OBJECTIVE: Set down the listing below verbatim, but only from its first line through the line containing "pose from metres".

INFORMATION PROVIDED:
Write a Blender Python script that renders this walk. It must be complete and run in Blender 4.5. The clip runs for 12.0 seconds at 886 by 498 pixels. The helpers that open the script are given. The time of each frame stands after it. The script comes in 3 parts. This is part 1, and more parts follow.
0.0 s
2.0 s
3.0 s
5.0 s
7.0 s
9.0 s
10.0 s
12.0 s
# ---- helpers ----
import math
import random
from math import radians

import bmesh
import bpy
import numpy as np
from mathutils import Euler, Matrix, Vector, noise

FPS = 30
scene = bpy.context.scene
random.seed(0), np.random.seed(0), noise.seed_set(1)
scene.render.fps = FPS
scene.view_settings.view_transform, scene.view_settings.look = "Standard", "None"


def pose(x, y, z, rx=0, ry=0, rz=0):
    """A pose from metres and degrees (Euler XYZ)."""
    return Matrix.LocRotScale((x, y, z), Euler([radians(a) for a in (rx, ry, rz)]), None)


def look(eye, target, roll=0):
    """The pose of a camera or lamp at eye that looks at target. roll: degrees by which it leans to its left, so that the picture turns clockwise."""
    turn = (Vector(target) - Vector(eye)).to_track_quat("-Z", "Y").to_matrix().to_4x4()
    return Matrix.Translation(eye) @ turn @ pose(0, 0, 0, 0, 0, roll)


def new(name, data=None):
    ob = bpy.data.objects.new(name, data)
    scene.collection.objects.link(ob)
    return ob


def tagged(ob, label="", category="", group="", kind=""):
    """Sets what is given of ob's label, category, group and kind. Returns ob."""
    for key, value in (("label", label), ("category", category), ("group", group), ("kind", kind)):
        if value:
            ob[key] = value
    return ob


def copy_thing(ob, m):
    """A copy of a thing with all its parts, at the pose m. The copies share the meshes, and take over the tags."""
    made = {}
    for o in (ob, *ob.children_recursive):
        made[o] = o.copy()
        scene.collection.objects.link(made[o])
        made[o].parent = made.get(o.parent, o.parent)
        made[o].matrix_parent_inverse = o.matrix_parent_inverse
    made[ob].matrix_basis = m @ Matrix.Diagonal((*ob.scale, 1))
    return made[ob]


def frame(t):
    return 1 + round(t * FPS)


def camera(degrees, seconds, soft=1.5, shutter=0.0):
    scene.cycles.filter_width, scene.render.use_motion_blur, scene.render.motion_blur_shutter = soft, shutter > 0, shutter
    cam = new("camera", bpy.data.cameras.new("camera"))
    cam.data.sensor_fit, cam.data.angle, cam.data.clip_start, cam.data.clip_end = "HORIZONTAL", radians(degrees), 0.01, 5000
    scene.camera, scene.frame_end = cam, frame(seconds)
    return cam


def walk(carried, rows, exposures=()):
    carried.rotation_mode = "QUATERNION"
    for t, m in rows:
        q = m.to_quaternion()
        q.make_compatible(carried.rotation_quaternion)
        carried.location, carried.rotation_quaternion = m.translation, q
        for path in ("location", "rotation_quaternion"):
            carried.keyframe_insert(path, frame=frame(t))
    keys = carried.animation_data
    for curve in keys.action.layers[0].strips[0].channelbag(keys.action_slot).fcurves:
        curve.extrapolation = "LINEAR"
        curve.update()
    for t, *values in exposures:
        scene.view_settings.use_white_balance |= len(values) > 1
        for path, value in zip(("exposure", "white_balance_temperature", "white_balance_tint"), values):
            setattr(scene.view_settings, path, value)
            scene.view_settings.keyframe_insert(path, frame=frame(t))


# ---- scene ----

THE SOLUTION:
Write a Blender Python script that renders this walk. It must be complete and run in Blender 4.5. The clip runs for 12.0 seconds at 886 by 498 pixels. The helpers that open the script are given. The time of each frame stands after it. The script comes in 3 parts. This is part 1, and more parts follow.
0.0 s
2.0 s
3.0 s
5.0 s
7.0 s
9.0 s
10.0 s
12.0 s
# ---- helpers ----
import math
import random
from math import radians

import bmesh
import bpy
import numpy as np
from mathutils import Euler, Matrix, Vector, noise

FPS = 30
scene = bpy.context.scene
random.seed(0), np.random.seed(0), noise.seed_set(1)
scene.render.fps = FPS
scene.view_settings.view_transform, scene.view_settings.look = "Standard", "None"


def pose(x, y, z, rx=0, ry=0, rz=0):
    """A pose from metres and degrees (Euler XYZ)."""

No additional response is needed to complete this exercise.